Protected Legitimate Business Interest
The employer must show that the non-compete protects a legitimate business interest. Recognized interests include:
- Trade secrets and confidential information — Preventing employees from using proprietary knowledge at a competitor
- Client and customer relationships — Protecting relationships the employee developed while working for the company
- Specialized training — Recouping the investment in training an employee with unique skills
- Goodwill — Protecting the company's reputation and market position
A non-compete that is solely intended to prevent competition — without any connection to a protectable interest — is unlikely to be enforced.
Adequate Consideration
In many states, continued employment is sufficient consideration for a non-compete signed at the start of employment. But if the non-compete is introduced after the employee has already started, additional consideration may be required — such as a raise, bonus, promotion, or other benefit.
If you are adding a non-compete to an existing employee's agreement, provide new consideration (such as a bonus, raise, or equity grant) and document the consideration in writing. Without new consideration, the non-compete may be unenforceable in many states.
State-by-State Enforceability
Non-compete enforceability varies dramatically across the United States. Here is a summary of the current landscape.
States That Broadly Enforce Non-Competes
Many states, including Florida, Texas, Georgia, and Ohio, generally enforce reasonable non-compete agreements. Even in these states, courts scrutinize the reasonableness of the restrictions and may modify or void overly broad provisions.
States That Restrict Non-Competes
A growing number of states have enacted legislation limiting non-competes:
- California — Bans non-compete agreements almost entirely. Employers cannot enforce non-competes against California employees, even if the agreement was signed in another state.
- Colorado — Prohibits non-competes for workers earning below a certain salary threshold and requires specific notice and disclosure.
- Illinois — Bans non-competes for employees earning below $75,000 annually (increasing in stages).
- Washington — Requires a minimum annual income threshold and limits duration to 18 months.
- Oregon — Restricts non-competes to 12 months and requires a qualifying income threshold.
- Massachusetts — Limits non-competes to 12 months and requires garden leave pay or other consideration.
The FTC's Proposed Ban
The Federal Trade Commission proposed a nationwide ban on non-compete agreements in 2023. While the rule faced legal challenges and its status continues to evolve, it signaled a strong federal interest in limiting non-competes. Employers should monitor developments in this area.
Alternatives to Non-Compete Clauses
If non-competes are unenforceable in your jurisdiction or too restrictive for your hiring needs, consider these alternatives:
Non-Solicitation Agreements
Non-solicitation clauses prevent former employees from soliciting the company's clients, customers, or other employees. They are generally more enforceable than non-competes because they are narrower in scope.
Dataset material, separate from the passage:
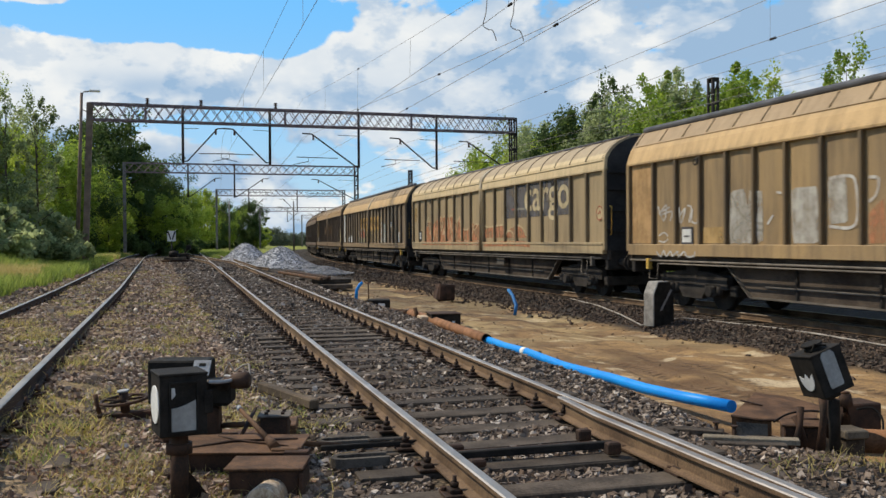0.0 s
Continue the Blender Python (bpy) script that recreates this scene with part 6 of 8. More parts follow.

Confidentiality Agreements
Strong confidentiality provisions protect trade secrets and proprietary information without restricting where the employee can work. These are enforceable in virtually every state.
Garden Leave Clauses
Garden leave requires the employee to remain employed (and paid) during a notice period but not work. This keeps the employee out of the market for a defined period while compensating them for the restriction.
IP Assignment Provisions
If your primary concern is protecting intellectual property, a strong IP assignment clause may be more effective than a non-compete.
Non-solicitation and confidentiality agreements are enforceable in nearly every state, including California. If you operate in a state that restricts non-competes, these alternatives provide meaningful protection without the legal risk.
How to Draft a Non-Compete Clause
Define the Restricted Activities
Be specific about what the employee cannot do. "Working for a competitor" is vague. Instead, describe the specific types of work or roles that are restricted. For example: "engaging in the development, marketing, or sale of products that directly compete with the Company's core product line."
Identify the Restricted Territory
Define the geographic scope precisely. Use specific states, metropolitan areas, or a defined radius from the employer's offices. Alternatively, use a customer-based restriction: "You may not solicit or do business with any customer you served during your last 12 months of employment."
Specify the Duration
Keep the restriction period as short as reasonably necessary. Shorter periods are more likely to be enforced and are less disruptive to employee mobility.
Include Consideration
Document the consideration supporting the non-compete, whether it is the initial employment offer, a signing bonus, equity grant, or other benefit.
Add a Severability Clause
Include a provision allowing a court to modify the non-compete rather than void it entirely if any part is found unreasonable. In states that permit judicial reformation (sometimes called "blue penciling"), this can save an otherwise overbroad non-compete.
Enforcement Considerations
Employers who include non-compete clauses should be prepared to enforce them consistently. Selectively enforcing non-competes against some employees but not others can undermine their validity and create claims of discriminatory treatment.
Before pursuing enforcement, consider the costs and benefits. Non-compete litigation is expensive, and public enforcement actions can affect recruiting. Many employers find that a strongly worded cease-and-desist letter is sufficient to achieve compliance without litigation.
Non-compete clauses remain a powerful tool for protecting legitimate business interests, but they must be carefully drafted to comply with applicable law and tailored to each employee's role and access to sensitive information.